Task goal = Return all lines that include the string "More".

Scripts that build animated scenes =
-- BEGIN --

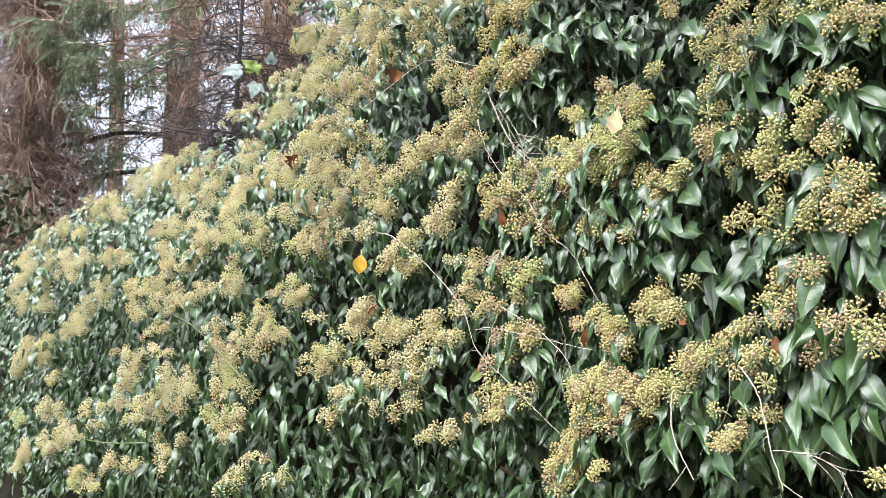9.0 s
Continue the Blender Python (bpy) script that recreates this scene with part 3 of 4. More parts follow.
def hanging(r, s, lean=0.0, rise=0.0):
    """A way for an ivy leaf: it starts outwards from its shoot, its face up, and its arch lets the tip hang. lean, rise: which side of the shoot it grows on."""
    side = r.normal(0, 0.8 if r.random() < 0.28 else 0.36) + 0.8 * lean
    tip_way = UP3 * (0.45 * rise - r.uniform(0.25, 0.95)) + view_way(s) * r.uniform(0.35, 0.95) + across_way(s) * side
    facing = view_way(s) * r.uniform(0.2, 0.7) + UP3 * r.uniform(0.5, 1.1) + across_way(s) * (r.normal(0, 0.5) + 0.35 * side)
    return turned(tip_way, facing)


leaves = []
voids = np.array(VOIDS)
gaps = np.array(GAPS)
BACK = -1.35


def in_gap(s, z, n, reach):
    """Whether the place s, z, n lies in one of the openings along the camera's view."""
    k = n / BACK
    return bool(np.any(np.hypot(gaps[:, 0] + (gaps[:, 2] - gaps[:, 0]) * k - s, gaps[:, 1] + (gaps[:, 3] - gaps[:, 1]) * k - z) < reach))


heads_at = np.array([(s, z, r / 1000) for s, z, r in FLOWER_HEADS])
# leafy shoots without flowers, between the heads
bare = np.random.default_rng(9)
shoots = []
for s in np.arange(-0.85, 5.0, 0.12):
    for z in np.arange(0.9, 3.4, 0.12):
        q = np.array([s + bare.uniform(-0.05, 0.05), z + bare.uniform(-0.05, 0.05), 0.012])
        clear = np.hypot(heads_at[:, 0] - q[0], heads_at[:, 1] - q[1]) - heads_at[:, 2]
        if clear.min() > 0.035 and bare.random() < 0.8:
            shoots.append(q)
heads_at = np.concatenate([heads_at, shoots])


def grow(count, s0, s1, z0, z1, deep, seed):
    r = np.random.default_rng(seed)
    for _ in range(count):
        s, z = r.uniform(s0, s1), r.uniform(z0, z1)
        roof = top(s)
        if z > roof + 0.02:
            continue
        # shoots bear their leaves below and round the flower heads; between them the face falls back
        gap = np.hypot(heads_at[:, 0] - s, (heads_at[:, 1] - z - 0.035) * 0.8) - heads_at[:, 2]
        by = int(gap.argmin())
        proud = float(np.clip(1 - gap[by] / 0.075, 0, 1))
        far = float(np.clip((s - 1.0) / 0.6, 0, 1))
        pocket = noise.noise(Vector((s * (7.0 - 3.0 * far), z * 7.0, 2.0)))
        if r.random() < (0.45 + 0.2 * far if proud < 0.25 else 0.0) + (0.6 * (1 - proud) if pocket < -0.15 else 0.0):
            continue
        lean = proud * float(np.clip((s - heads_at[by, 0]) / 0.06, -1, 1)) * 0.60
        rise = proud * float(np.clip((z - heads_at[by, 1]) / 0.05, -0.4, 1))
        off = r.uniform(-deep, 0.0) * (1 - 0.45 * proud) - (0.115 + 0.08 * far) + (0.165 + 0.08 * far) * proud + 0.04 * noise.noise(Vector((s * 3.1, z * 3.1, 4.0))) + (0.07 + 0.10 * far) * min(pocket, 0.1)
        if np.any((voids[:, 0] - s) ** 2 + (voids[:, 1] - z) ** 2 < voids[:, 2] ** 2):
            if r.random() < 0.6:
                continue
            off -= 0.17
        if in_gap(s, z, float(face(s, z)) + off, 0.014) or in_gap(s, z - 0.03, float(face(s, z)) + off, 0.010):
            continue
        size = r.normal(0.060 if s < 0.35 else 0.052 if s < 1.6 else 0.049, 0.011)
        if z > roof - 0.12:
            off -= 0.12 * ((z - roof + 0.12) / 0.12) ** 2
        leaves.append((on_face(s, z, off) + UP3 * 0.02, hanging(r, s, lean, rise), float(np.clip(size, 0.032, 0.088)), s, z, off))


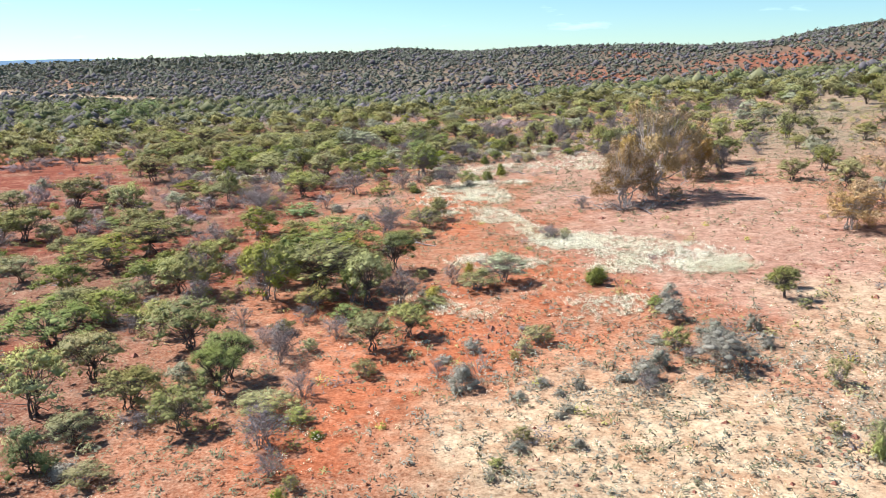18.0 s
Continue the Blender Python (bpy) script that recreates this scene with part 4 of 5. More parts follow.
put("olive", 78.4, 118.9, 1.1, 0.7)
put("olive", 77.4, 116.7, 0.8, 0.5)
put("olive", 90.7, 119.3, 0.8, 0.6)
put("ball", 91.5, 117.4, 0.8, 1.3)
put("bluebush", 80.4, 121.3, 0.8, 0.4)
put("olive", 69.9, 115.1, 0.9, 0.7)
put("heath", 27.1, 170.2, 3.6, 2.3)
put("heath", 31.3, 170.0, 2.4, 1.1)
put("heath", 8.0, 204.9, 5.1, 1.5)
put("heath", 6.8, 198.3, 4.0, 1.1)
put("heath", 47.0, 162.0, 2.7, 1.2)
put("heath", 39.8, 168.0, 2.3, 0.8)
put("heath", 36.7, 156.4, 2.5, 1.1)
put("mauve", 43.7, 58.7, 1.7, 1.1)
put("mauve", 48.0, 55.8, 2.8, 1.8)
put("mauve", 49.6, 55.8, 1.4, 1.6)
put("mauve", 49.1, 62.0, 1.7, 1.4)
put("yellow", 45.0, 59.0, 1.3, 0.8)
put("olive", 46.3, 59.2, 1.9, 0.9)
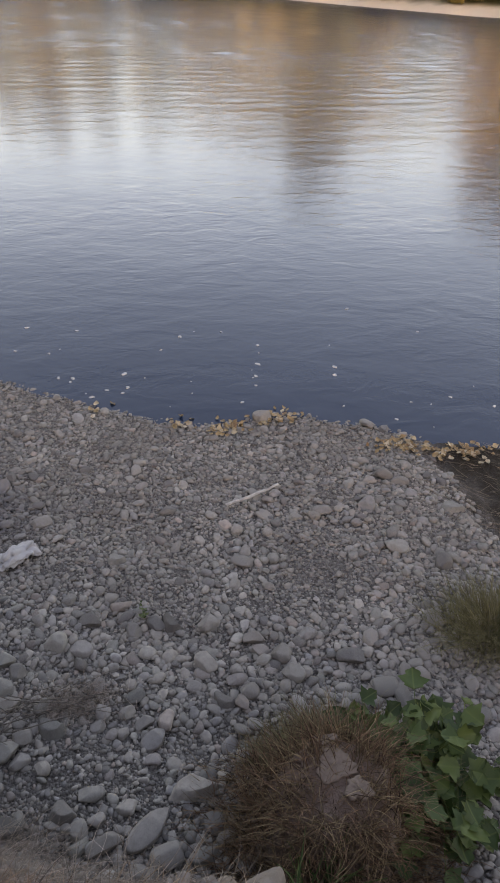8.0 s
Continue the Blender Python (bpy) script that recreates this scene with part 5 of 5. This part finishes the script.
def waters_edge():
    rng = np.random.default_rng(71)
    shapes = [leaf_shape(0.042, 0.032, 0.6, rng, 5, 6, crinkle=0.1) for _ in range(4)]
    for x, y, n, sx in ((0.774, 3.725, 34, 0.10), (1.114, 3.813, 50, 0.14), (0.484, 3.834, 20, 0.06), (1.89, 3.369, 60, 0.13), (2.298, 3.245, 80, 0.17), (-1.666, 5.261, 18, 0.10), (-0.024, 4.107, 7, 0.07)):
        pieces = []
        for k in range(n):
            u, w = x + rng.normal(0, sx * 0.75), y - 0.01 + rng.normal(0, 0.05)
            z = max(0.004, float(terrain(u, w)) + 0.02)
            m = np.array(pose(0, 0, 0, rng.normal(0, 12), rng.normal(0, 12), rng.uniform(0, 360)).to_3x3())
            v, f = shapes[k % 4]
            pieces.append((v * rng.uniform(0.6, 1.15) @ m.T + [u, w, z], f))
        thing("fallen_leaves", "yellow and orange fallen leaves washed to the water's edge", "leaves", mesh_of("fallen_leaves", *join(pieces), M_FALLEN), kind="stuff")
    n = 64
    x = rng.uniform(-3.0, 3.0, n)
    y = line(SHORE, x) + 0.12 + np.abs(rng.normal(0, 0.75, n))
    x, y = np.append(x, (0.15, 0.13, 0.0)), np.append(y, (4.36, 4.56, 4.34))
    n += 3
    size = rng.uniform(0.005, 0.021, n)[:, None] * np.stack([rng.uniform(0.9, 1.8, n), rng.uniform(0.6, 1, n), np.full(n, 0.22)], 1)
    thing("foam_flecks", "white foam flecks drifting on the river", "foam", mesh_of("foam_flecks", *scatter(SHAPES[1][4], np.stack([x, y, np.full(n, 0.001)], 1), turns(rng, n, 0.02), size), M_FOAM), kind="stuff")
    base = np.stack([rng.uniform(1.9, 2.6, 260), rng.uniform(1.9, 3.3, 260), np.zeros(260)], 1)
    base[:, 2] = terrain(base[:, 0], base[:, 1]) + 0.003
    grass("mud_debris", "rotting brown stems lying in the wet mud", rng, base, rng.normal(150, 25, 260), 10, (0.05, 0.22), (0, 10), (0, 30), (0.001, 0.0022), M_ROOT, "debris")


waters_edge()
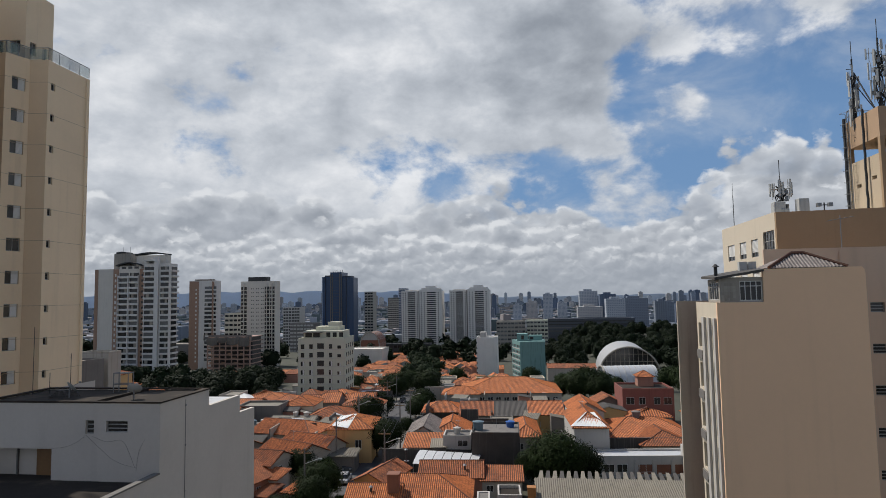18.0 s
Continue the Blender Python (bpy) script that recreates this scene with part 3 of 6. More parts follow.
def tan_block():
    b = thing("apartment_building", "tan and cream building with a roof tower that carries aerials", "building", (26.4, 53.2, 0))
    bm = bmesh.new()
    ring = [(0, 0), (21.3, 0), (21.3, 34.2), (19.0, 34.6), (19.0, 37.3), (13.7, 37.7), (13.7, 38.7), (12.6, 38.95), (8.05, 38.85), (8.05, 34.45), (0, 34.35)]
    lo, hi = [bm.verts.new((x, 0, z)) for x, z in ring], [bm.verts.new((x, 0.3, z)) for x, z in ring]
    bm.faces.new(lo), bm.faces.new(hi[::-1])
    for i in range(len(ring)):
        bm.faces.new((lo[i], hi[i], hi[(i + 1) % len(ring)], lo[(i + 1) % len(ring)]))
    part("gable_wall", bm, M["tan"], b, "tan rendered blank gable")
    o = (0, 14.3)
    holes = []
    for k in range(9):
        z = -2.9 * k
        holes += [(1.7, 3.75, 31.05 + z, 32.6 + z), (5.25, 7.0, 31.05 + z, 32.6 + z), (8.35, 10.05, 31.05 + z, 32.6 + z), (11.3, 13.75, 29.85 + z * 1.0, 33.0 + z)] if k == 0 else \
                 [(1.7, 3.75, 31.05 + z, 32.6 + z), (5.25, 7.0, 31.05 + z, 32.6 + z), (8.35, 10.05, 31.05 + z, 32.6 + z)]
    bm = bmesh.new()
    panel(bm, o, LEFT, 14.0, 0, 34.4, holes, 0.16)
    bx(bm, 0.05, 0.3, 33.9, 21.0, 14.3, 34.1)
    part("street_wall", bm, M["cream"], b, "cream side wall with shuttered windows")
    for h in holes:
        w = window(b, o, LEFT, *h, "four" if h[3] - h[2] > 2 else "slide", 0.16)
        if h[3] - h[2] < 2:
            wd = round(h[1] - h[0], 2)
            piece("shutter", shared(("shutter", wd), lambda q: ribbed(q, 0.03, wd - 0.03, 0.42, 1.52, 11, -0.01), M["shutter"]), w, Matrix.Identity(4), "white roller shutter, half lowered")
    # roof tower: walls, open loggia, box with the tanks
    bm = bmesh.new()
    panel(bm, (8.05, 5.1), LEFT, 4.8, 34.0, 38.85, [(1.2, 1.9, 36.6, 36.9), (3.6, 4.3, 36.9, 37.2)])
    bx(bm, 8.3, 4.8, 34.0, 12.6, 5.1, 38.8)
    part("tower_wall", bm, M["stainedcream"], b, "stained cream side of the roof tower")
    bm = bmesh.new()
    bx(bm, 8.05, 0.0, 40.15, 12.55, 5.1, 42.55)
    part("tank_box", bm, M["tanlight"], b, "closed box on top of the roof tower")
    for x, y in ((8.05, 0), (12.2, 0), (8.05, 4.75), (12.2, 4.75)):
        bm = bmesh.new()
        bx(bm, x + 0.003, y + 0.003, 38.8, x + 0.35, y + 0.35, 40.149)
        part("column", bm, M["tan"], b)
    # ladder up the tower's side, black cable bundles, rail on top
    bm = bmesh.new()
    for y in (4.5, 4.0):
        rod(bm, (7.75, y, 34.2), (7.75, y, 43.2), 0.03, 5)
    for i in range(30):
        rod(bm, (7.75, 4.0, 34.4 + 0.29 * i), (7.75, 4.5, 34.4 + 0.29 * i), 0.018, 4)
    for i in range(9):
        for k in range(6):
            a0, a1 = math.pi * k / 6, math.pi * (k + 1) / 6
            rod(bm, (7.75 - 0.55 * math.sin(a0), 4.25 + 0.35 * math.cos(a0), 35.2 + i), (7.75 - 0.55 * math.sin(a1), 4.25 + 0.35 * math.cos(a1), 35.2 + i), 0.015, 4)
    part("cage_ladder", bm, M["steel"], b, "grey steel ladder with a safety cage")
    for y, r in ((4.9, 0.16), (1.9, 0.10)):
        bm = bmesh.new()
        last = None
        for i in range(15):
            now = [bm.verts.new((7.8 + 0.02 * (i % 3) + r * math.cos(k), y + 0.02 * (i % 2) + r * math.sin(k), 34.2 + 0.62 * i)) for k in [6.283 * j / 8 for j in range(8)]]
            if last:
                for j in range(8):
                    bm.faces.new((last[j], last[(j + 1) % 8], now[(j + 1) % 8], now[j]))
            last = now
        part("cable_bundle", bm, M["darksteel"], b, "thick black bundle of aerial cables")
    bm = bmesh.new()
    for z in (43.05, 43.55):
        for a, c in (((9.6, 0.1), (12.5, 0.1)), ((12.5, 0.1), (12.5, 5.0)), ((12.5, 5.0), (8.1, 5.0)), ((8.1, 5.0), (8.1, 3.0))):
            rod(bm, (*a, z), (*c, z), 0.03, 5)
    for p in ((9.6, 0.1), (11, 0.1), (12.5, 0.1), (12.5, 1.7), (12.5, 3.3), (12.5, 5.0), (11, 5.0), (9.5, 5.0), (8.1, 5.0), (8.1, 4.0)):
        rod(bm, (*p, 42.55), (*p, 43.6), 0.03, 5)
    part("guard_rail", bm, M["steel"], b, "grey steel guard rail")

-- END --

Result =
Continue the Blender Python (bpy) script that recreates this scene with part 3 of 4. More parts follow.
Continue the Blender Python (bpy) script that recreates this scene with part 4 of 5. More parts follow.
Continue the Blender Python (bpy) script that recreates this scene with part 3 of 6. More parts follow.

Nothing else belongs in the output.